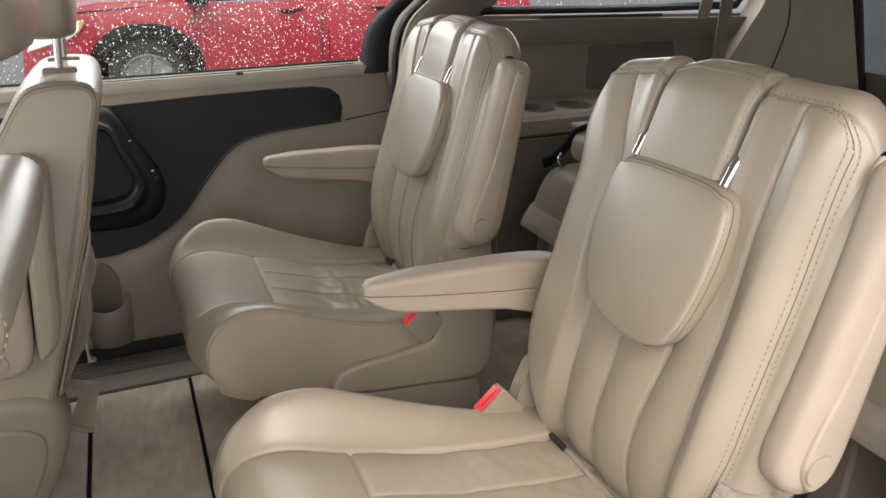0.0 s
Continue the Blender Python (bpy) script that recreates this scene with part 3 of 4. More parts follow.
    for x in (0.40, 0.67):
        for u in (-0.2, 0.2):
            bm = bmesh.new()
            box(bm, (x - 0.025, yc + u - 0.018, -0.004), (x + 0.025, yc + u + 0.018, 0.09), 0.005)
            part("leg", bm, BLACK, seat, "black steel leg")
    # tether anchors at the bight
    for u in (0.118, -0.160):
        bm = bmesh.new()
        slab(bm, rounded([(0.636, 0.271), (0.644, 0.271), (0.644, 0.280), (0.636, 0.280)], 0.003), yc + u - 0.021, yc + u + 0.021, 0.003)
        part("anchor_sleeve", bm, BLACK, seat, "black anchor sleeve")
    bm = bmesh.new()
    tube(bm, [(0.644, yc + u, 0.272 + 0.002 * noise.noise(Vector((u * 30, 0, 7)))) for u in np.linspace(-0.2, 0.2, 40)], 0.005, 8)
    part("bight_strip", bm, FELT, seat, "grey felt strip")
    return seat


def belt_buckle(at, label, long=0.065):
    b = empty("belt_buckle", at, label, "belt buckle", "belt buckles")
    x, y, z = at
    turn = Matrix.Translation(at) @ Euler((0, radians(-42), 0)).to_matrix().to_4x4()
    bm = bmesh.new()
    slab(bm, rounded([(-0.031, -long), (0.031, 0.005 - long), (0.031, 0), (-0.031, 0)], 0.006), -0.014, 0.014, 0.004)
    bmesh.ops.transform(bm, matrix=turn, verts=bm.verts[:])
    part("housing", bm, PLASTIC, b)
    bm = bmesh.new()
    slab(bm, rounded([(-0.026, -0.006), (0.026, -0.006), (0.026, 0.0025), (-0.026, 0.0025)], 0.002), -0.0095, 0.0095, 0.002)
    bmesh.ops.transform(bm, matrix=turn, verts=bm.verts[:])
    button = part("button", bm, RED, b, "red release button")
    bm = bmesh.new()
    slab(bm, rounded([(-0.015, 0.0), (0.022, 0.0), (0.022, 0.0032), (-0.015, 0.0032)], 0.001), -0.004, -0.0015, 0.0004)
    bmesh.ops.transform(bm, matrix=turn, verts=bm.verts[:])
    part("slot", bm, material("dark red plastic", (0.22, 0.006, 0.01), 0.5), button)
    return b


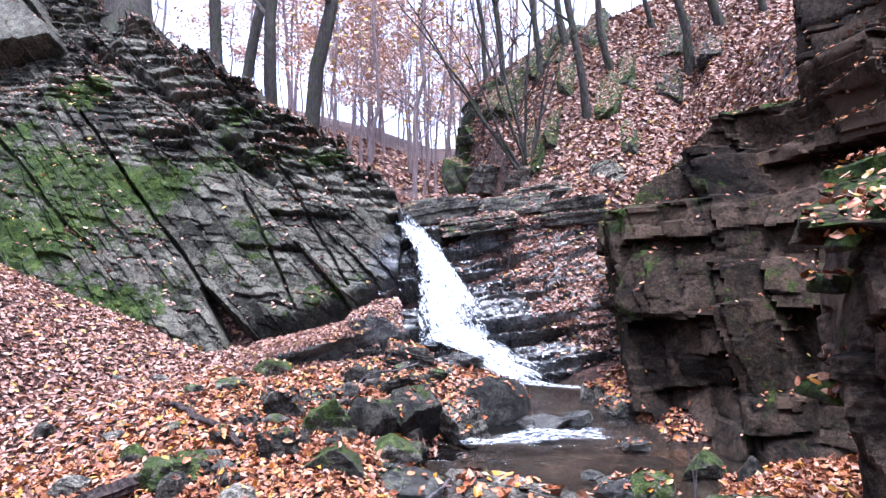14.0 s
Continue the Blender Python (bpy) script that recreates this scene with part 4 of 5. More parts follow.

- - -

Exercise requirements: Do not include images; quote all of the entries above exactly.

Exercise result:
0.0 s
Continue the Blender Python (bpy) script that recreates this scene with part 3 of 4. More parts follow.
    for x in (0.40, 0.67):
        for u in (-0.2, 0.2):
            bm = bmesh.new()
            box(bm, (x - 0.025, yc + u - 0.018, -0.004), (x + 0.025, yc + u + 0.018, 0.09), 0.005)
            part("leg", bm, BLACK, seat, "black steel leg")
    # tether anchors at the bight
    for u in (0.118, -0.160):
        bm = bmesh.new()
        slab(bm, rounded([(0.636, 0.271), (0.644, 0.271), (0.644, 0.280), (0.636, 0.280)], 0.003), yc + u - 0.021, yc + u + 0.021, 0.003)
        part("anchor_sleeve", bm, BLACK, seat, "black anchor sleeve")
    bm = bmesh.new()
    tube(bm, [(0.644, yc + u, 0.272 + 0.002 * noise.noise(Vector((u * 30, 0, 7)))) for u in np.linspace(-0.2, 0.2, 40)], 0.005, 8)
    part("bight_strip", bm, FELT, seat, "grey felt strip")
    return seat


def belt_buckle(at, label, long=0.065):
    b = empty("belt_buckle", at, label, "belt buckle", "belt buckles")
    x, y, z = at
    turn = Matrix.Translation(at) @ Euler((0, radians(-42), 0)).to_matrix().to_4x4()
    bm = bmesh.new()
    slab(bm, rounded([(-0.031, -long), (0.031, 0.005 - long), (0.031, 0), (-0.031, 0)], 0.006), -0.014, 0.014, 0.004)
    bmesh.ops.transform(bm, matrix=turn, verts=bm.verts[:])
    part("housing", bm, PLASTIC, b)
    bm = bmesh.new()
    slab(bm, rounded([(-0.026, -0.006), (0.026, -0.006), (0.026, 0.0025), (-0.026, 0.0025)], 0.002), -0.0095, 0.0095, 0.002)
    bmesh.ops.transform(bm, matrix=turn, verts=bm.verts[:])
    button = part("button", bm, RED, b, "red release button")
    bm = bmesh.new()
    slab(bm, rounded([(-0.015, 0.0), (0.022, 0.0), (0.022, 0.0032), (-0.015, 0.0032)], 0.001), -0.004, -0.0015, 0.0004)
    bmesh.ops.transform(bm, matrix=turn, verts=bm.verts[:])
    part("slot", bm, material("dark red plastic", (0.22, 0.006, 0.01), 0.5), button)
    return b


14.0 s
Continue the Blender Python (bpy) script that recreates this scene with part 4 of 5. More parts follow.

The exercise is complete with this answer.